August 23, 2013 report
Geoscientists discover hillslopes can reveal geographic activity below
(Phys.org) —A team of geoscientists from the U.K. and the U.S. has found that measuring the contour of hilly regions using a laser scanner can reveal aspects of the geographical history that led to its formation. In their paper published in the journal Science, the team describes laser scan analysis they undertook of a pressure ridge in California and the model they created using data they'd obtained.
Scientists have known for many years that studying the shape of hills can sometimes offer some insight into the geological history that led to their formation—but because of erosion, such analysis can prove difficult. Now, in this new effort, the research team has taken advantage of new advances in digital topographic technology which has led to new ways of measuring hilly terrain, to create models that they report, just might lead to advances in predicting geological activity.
In this new effort, the researchers looked to better understand hilly regions that came about due to the shifting of tectonic plates, i.e. earth quakes. They chose Dragon's Back Pressure Ridge, which lies along the San Andreas Fault. First, they loaded a laser scanner onto an airplane and used it to capture high resolution data describing the ridge below. Back on the ground, they analyzed the data comparing its geologic history with the slope and contour of the hills that formed the ridge. Because the data was so highly detailed, they were able to correlate the shape of the slopes to activity that had transpired below—something that had not be achieved before.

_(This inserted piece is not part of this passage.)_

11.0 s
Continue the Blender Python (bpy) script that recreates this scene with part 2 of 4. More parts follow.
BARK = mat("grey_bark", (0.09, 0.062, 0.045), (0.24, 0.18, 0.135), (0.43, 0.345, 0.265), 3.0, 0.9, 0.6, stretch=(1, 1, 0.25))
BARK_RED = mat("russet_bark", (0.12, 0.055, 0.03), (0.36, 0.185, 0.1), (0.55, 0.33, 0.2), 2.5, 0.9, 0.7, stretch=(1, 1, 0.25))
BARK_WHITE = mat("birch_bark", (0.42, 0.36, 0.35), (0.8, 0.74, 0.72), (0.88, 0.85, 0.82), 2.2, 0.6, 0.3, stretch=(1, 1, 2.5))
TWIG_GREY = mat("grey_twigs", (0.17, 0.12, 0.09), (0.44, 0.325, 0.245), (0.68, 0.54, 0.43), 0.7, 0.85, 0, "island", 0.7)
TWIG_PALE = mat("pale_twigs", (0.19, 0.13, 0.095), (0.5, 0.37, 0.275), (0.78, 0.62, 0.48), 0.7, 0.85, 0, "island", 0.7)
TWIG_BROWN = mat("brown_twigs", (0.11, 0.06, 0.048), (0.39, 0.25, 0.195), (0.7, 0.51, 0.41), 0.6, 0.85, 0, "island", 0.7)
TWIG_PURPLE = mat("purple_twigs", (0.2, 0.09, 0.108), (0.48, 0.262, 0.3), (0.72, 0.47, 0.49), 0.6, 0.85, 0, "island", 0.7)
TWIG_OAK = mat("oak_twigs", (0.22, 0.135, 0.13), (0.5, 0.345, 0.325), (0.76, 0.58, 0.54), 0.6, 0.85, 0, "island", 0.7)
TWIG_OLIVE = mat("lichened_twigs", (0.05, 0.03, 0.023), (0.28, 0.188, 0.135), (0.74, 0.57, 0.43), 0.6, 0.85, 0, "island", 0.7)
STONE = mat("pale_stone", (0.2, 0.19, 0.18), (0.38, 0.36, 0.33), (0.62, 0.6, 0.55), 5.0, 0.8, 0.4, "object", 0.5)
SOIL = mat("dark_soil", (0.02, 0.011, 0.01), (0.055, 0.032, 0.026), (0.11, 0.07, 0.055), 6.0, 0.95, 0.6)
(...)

Also, because the data was both digital and highly detailed, they were able to use it to construct computer models that they could then manipulate to simulate different geographic scenarios. One interesting aspect they noted was that the contour of hilly regions appeared to lag behind their slope which was itself impacted by erosion. That finding allowed them to distinguish between hills that were growing versus those that were being worn away. Growing hills generally indicate seismic activity, which means the models they created could perhaps help predict future activity.
Overall, the researchers report that it is now possible, at least in some instances, to learn more about the geologic history of a region simply by studying its contour and hills.

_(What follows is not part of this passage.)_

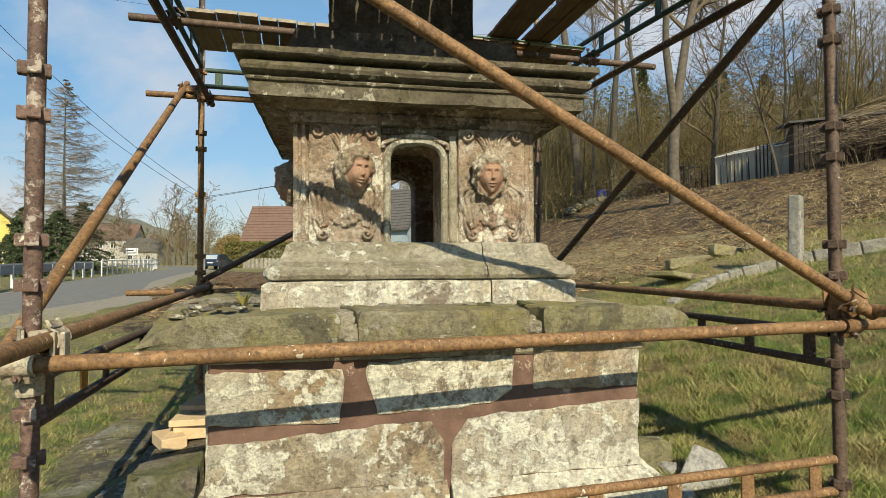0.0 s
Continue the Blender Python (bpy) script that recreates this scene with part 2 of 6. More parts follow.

Earth's surface archives the combined history of tectonics and erosion, which tend to roughen landscapes, and sediment transport and deposition, which smooth them. We analyzed hillslope morphology in the tectonically active Dragon's Back Pressure Ridge in California, United States, to assess whether tectonic uplift history can be reconstructed using measurable attributes of hillslope features within landscapes. Hilltop curvature and hillslope relief mirror measured rates of vertical displacement caused by tectonic forcing, and their relationships are consistent with those expected when idealizing hillslope transport as a nonlinear diffusion process. Hilltop curvature lags behind relief in its response to changing erosion rates, allowing growing landscapes to be distinguished from decaying landscapes. Numerical modeling demonstrates that hillslope morphology may be used to infer changes in tectonic rates.